Dielectric devices hold promise to allow for much faster computing than possible today with semiconductors. Such a device can work at 1 petahertz, while the processor of today's computer runs slightly faster than at 3 gigahertz.
"Now we can fundamentally have a device that works 10 thousand times faster than a transistor that can run at 100 gigahertz," Stockman said. "This is a field effect, the same type that controls a transistor. The material becomes conductive as a very high electrical field of light is applied to it, but dielectrics are 10,000 times faster than semiconductors."
The results were published online Dec. 5 in Nature. The research institutions include the Max Planck Institute for Quantum Optics, the Department of Physics at the Munich Technical University, the Physics Department at Ludwig Maximilian University at Munich and the Fritz Haber Institute at Berlin, Germany.
At one time, scientists thought dielectrics could not be used in signal processing breaking down when required high electric fields were applied. Instead, Stockman said, it is possible for them to work if such extreme fields are applied at a very short time.
In a second paper also published online Dec. 5 in Nature, Stockman and his fellow researchers experimented with probing optical processes in a dielectric silica with very short extreme ultraviolet pulses. They discovered the fastest process that can fundamentally exist in condensed matter physics, unfolding at about at 100 attoseconds millions of times faster than the blink of an eye.

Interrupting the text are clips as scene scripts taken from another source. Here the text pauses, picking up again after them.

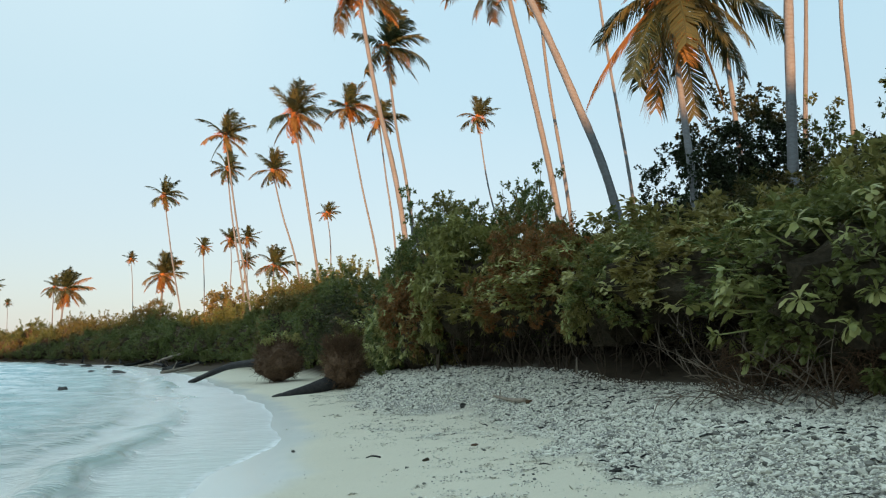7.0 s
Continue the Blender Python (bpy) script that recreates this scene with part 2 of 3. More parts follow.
CHAR = rough_material("wet_dark_wood", (0.018, 0.018, 0.02), (0.05, 0.046, 0.045), 9.0, 0.7)
DRY_STEM = rough_material("dry_branch_bark", (0.13, 0.10, 0.075), (0.24, 0.19, 0.145), 12.0)
DRIFT = rough_material("driftwood", (0.20, 0.16, 0.125), (0.36, 0.31, 0.25), 9.0)
WRACK = rubble_material("shell_scraps", (0.06, 0.055, 0.05), (0.34, 0.325, 0.28), (0.54, 0.51, 0.43), (0.70, 0.665, 0.56))
ROCK = rough_material("dark_rock", (0.03, 0.03, 0.03), (0.09, 0.085, 0.08), 5.0)
RUBBLE = rubble_material("coral_rubble", (0.11, 0.11, 0.10), (0.48, 0.47, 0.41), (0.76, 0.745, 0.65), (0.85, 0.83, 0.73))


# ---- building helpers ----
def mesh_of(name, verts, faces, material, smooth=False):
    me = bpy.data.meshes.new(name)
    me.from_pydata([tuple(v) for v in verts], [], faces)
    me.materials.append(material)
    if smooth:
        me.shade_smooth()
    me.update()
    return me


def child(name, me, parent, label="", m=None):
    ob = new(name, me)
    ob.parent = parent
    if m is not None:
        ob.matrix_local = m
    return tagged(ob, label)


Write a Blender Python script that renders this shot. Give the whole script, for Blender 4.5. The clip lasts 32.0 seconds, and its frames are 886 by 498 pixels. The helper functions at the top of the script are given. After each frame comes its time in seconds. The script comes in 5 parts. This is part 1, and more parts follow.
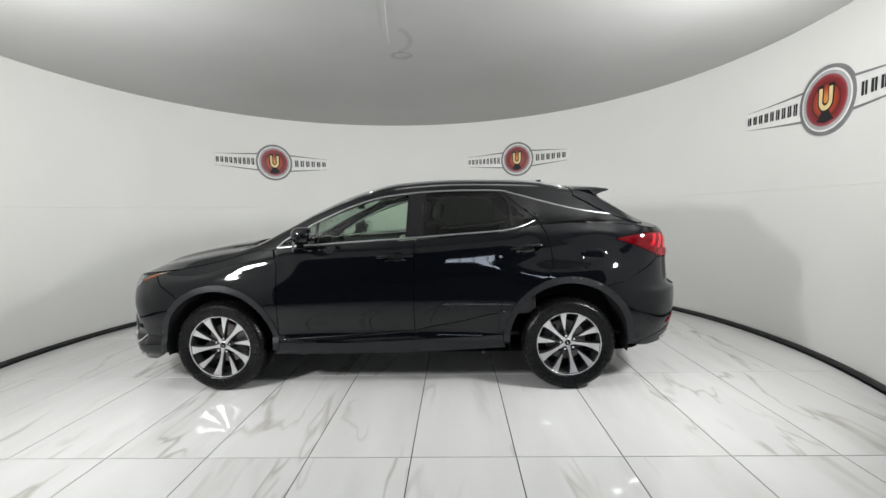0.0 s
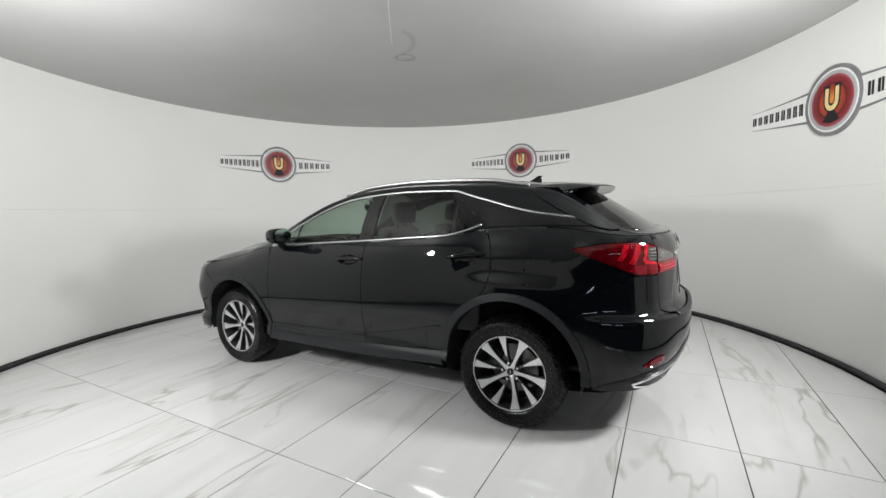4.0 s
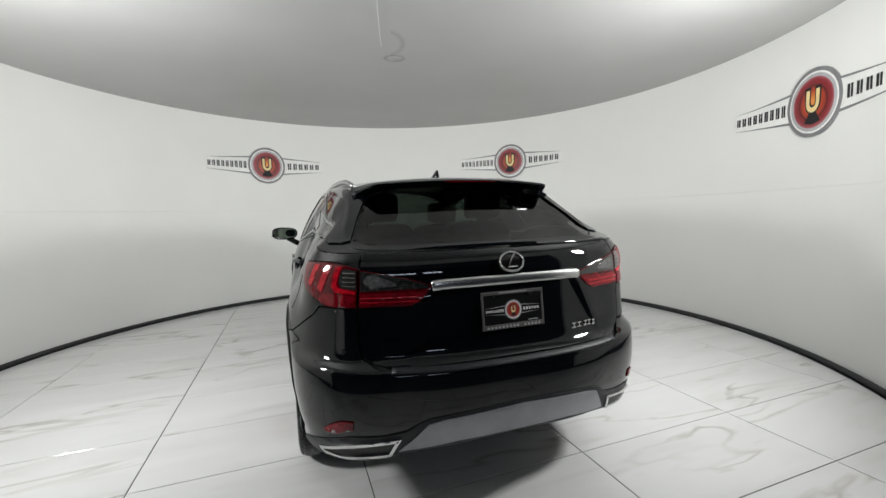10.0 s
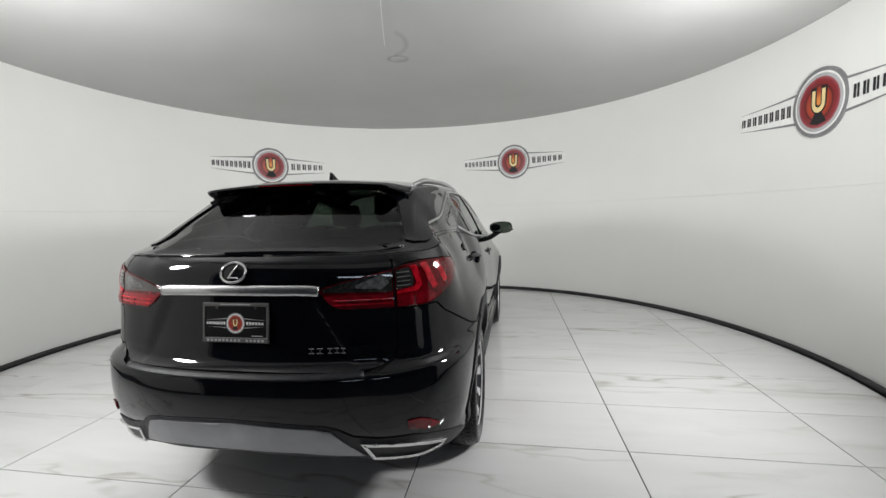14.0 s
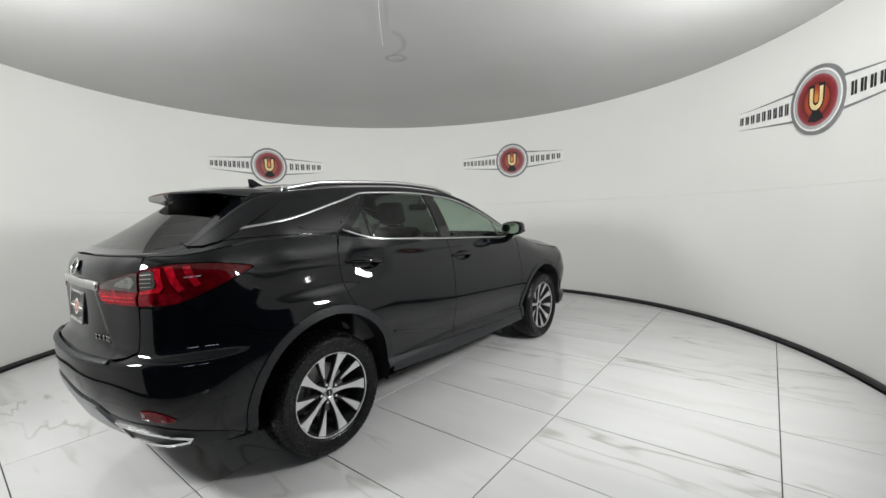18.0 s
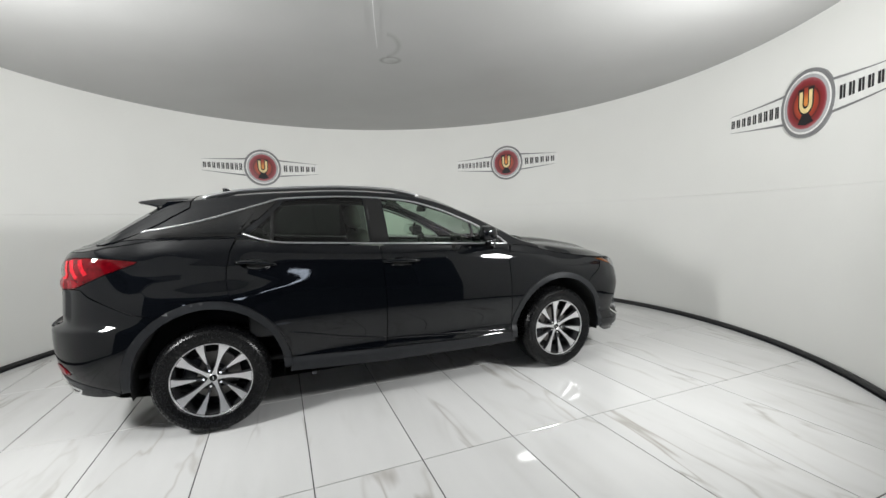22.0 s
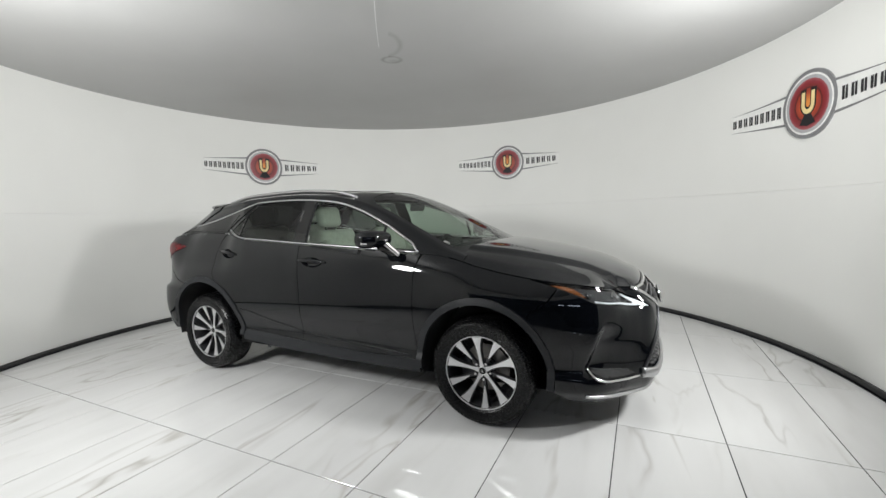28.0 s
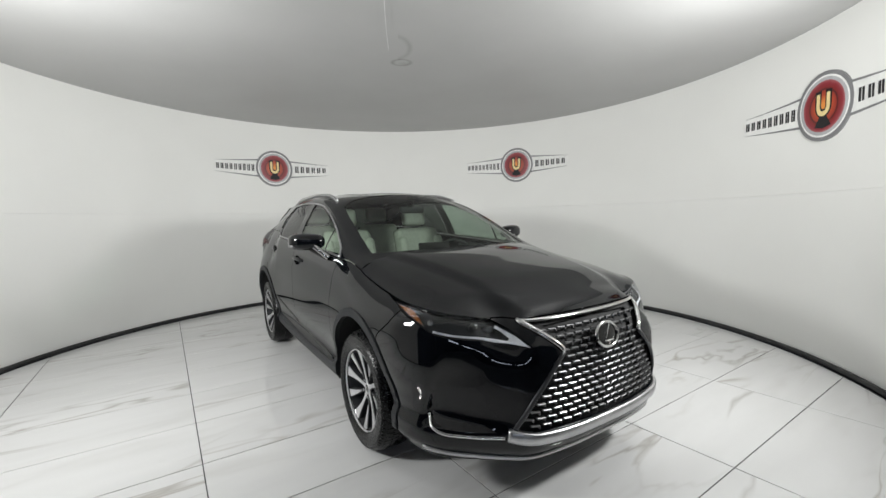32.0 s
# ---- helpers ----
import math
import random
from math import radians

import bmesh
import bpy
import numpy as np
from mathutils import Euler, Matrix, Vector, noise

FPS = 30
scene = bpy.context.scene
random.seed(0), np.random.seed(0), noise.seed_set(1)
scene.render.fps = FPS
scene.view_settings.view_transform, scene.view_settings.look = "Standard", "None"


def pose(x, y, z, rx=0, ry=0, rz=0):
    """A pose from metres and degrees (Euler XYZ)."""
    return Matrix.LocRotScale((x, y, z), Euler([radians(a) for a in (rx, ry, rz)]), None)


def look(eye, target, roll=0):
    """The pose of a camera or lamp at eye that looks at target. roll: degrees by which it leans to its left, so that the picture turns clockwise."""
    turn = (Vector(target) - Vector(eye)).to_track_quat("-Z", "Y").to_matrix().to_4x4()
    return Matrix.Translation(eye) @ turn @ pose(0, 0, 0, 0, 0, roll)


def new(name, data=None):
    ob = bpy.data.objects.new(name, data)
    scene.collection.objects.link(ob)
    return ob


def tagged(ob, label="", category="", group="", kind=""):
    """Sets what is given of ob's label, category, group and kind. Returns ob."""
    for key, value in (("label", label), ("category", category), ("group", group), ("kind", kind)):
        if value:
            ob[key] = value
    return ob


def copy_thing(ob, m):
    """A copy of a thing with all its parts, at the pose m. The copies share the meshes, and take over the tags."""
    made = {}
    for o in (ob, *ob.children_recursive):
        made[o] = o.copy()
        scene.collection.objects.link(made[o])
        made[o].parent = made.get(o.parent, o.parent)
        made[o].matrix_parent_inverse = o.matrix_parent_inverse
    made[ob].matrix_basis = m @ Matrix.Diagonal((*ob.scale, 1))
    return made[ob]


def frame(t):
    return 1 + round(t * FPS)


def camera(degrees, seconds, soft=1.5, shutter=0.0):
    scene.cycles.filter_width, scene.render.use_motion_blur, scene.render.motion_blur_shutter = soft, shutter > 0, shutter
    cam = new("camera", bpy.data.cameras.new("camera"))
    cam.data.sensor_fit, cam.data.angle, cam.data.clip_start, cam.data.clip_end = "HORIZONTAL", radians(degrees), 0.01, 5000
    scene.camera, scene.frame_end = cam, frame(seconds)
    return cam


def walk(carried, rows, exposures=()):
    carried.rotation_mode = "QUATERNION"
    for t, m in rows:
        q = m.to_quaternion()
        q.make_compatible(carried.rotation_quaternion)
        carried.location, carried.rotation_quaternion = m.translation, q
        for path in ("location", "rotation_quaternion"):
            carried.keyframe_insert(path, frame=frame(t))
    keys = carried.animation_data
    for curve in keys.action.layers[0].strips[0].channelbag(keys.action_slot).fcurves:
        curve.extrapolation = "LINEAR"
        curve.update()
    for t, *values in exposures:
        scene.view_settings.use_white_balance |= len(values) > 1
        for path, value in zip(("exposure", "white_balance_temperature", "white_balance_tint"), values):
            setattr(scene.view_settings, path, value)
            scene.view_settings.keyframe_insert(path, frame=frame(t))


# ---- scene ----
from mathutils import geometry

# camera: it stands in the doorway of the round photo booth, hand-held
cam = camera(94.256, 32.0)
EYE = Vector((0.003, -4.100, 1.408))


def aim(yaw, pitch, roll):
    """Camera pose from degrees: yaw to the right of +y, pitch up, roll."""
    ya, pi = radians(yaw), radians(pitch)
    way = Vector((math.sin(ya) * math.cos(pi), math.cos(ya) * math.cos(pi), math.sin(pi)))
    return look(EYE, EYE + way * 5, roll)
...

The scientists were able to show that very short, highly intense light pulses can cause on-off electric currents necessary in computing to make the 1s and 0s needed in the binary language of computersin dielectrics, making extremely swift processing possible.
More information: The first paper, "Optical-field-induced current in dielectrics" is available through dx.doi.org/10.1038/nature11567 . The second, "Controlling dielectrics with the electric field of light," is available through dx.doi.org/10.1038/nature11720 .
Journal reference: Nature
Provided by Georgia State University
Very cool...
Fastest light driven process= the interval between the light turning green and the guy behind you honking his horn.
But when it goes to femtoseconds and attoseconds? I've got to count the zeros to the right of the decimal point.
/johnny
I’m going to wait to buy a new computer.
Wow - can’t wait to get my hands on one of the first petaherz PC’s! Oh, but wait... we need fiber that runs 10 million times faster.
faster than a Dem blaming mass murder on guns?
Cool. But I understand memory lag is the bigger bottleneck right now.
Cool. But I understand memory lag is the bigger bottleneck right now.
LOL I hate that guy!
That is only part of the problem. Yes, this (possibly Nobel-worthy) research indicates method of creating a very rapid detectable signal. However, there is another part of this needed: a sufficiently rapidly switched laser to create the field effect.
This is definitely distinct from “femto-second pulses” of laser light. It gets to the heart of the whole system’s design.
Yes indeed, there's a LOT of work that may be rather difficult to complete any time soon.
Yes indeed, there's a LOT of work that may be rather difficult to complete any time soon. But, it's fun to know that there is new and exciting thing to work toward in the future. There is a huge difference between the first airplanes and those of today - and, there will likely be little use for home computers like we have today and what we'll be using a the future.